The titular Thieves’ Blueprint makes no appearance in the story, if it’s not merely a case of a mistitled story. The actual scam turns out to be an attempt to smuggle jewels across the border in a straw horse, but one of the three bad guys tried to take off with it on his own. Funnily enough, a similar scheme was used in the old 1987 Alvin and the Chipmunks movie.

Despite much of the seeming self-awareness of this novelette, the writing is really solid pulp prose:

Tijuana was a mistake. I expected too much, had a tourist travelogue picture of Old Mexico in my brain, and the real thing was not that way at all. There weren’t any balconies, or black-eyed senoritas with mantillas, or glimpses of Old World romance.

I parked my coupe in the Foreign Club enclosure and walked around the streets for awhile.

Tijuana consisted of false-front frame buildings and street bazaars and hippy American housewives in slacks hunting for bargains. In Tijuana Mexican tots peddled nickel shoe shines and nickel packs of cigarettes that tasted as strong as a shanty Irishman’s pipe. Tijuana was also a trinket-town. Every bazaar and store window was crammed with five, ten, and fifteen-cent novelty souvenirs – toy whips, woven baskets, shoddy belts, sleazy carpet slippers called huaraches, and colored picture postcards.
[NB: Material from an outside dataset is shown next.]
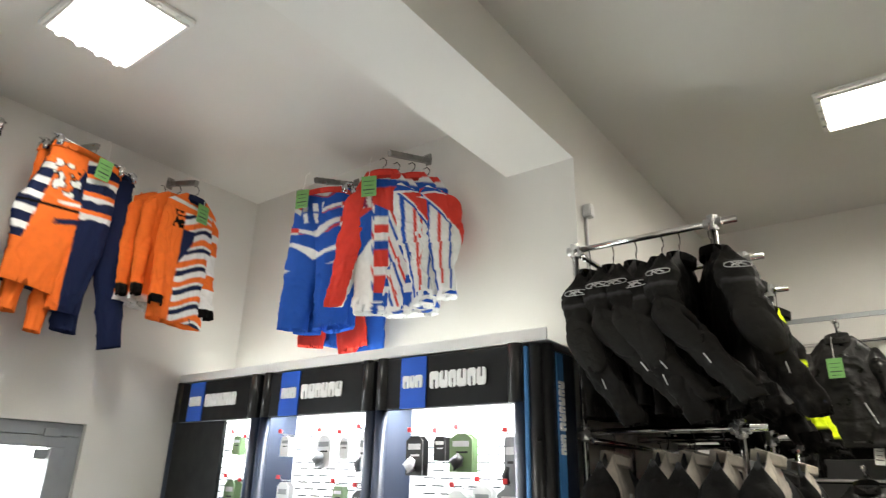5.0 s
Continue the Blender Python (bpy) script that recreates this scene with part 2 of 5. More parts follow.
def entrance_door():
    d = thing("door_1", pose(0, N + 0.06, 0), "closed grey aluminium double entrance door with bright glazing", "door", kind="structure")
    w = 0.07
    fr = Shape().box(DX0, -0.03, DZ - 0.06, DX1, 0.05, DZ).box(DX0, -0.03, 0, DX0 + w, 0.05, DZ - 0.06).box(DX1 - w, -0.03, 0, DX1, 0.05, DZ - 0.06)
    part("door_frame", fr, ALU, d, bevel=0.004)
    for x0, x1 in ((DX0 + w + 0.004, 0.236), (0.244, DX1 - w - 0.004)):
        leaf = Shape().box(x0, -0.045, DZ - 0.115, x1, 0.02, DZ - 0.064).box(x0, -0.045, 0.02, x0 + 0.062, 0.02, DZ - 0.115).box(x1 - 0.062, -0.045, 0.02, x1, 0.02, DZ - 0.115).box(x0 + 0.062, -0.045, 0.02, x1 - 0.062, 0.02, 0.2)
        lf = part("door_leaf", leaf, ALU, d, bevel=0.004)
        pane = part("pane", Shape().box(x0 + 0.06, -0.012, 0.2, x1 - 0.06, -0.004, DZ - 0.114), CLEAR, lf, "clear glass pane")
        pane.visible_shadow = False
        part("door_handle", Shape().tube([(x1 - 0.03, -0.06, 1.0), (x1 - 0.03, -0.09, 1.0), (x1 - 0.14, -0.09, 1.0)], 0.009), STEEL, lf)
    part("rebate_seal", Shape().box(DX0 + w - 0.01, 0.0205, DZ - 0.08, DX1 - w + 0.01, 0.03, DZ - 0.05), SEAL, d, "grey rebate seal")
    part("rebate_seal", Shape().box(0.22, 0.0205, 0.02, 0.26, 0.03, DZ - 0.0805), SEAL, d, "grey rebate seal")
    for xs in (DX0 + w - 0.012, DX1 - w - 0.014):
        part("rebate_seal", Shape().box(xs, 0.0205, 0.02, xs + 0.026, 0.03, DZ - 0.0805), SEAL, d, "grey rebate seal")
    cl = part("door_closer", Shape().box(-0.36, -0.085, DZ - 0.075, -0.17, -0.045, DZ - 0.025), ALU, d, "grey door closer", 0.006)
    part("closer_arm", Shape().box(-0.30, -0.075, DZ - 0.02, -0.18, -0.065, DZ - 0.005), STEEL, cl)
    part("door_sensor", Shape().box(0.80, -0.06, DZ - 0.068, 0.875, -0.046, DZ - 0.03), ALU, d, "small grey plate", 0.003)
    part("door_sticker", Shape().box(0.79, -0.016, DZ - 0.17, 0.85, -0.013, DZ - 0.125), ALU, d, "grey notice on the glass")
    ex = thing("exit_sign", pose(-0.01, N - 0.001, DZ - 0.062), "small green emergency exit sign on the door head", "sign")
    part("sign_plate", Shape().box(-0.105, -0.008, -0.022, 0.105, 0.010, 0.022), GREENSIGN, ex, bevel=0.002)
    lettering("letters", "ÚNIKOVÝ VÝCHOD", 0.026, SIGNGREY, ex, pose(0, -0.009, -0.001, 90, 0, 0) @ Matrix.Diagonal((0.78, 1.25, 1, 1)), 0.0008)


entrance_door()
tagged(part("backdrop", Shape().box(-3.0, 5.2, -0.5, 3.6, 5.25, 3.6), DAY), "overexposed daylight outside the entrance", "backdrop", "", "structure")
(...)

I bought a dozen postcards, addressed them to folks back in St. Louis Mo.

“Join the Navy and see the wold,” I scribbled on the back of each card. But I wasn’t really in the Navy. I was an operative of the F.B.I. assigned to undercover duty at the San Diego destroyer base.

Now THAT is some evocative writing!

In addition to selling hundreds of detective stories to several magazines under the name Dale Clark, Kayser also had several stories published under his real name in Weird Tales, including The Albino Death, perhaps best known for its salacious Brundage cover.

2 Comments
  • (((Thorin Okenshield))) says:

    Where can we find it to read ourselves?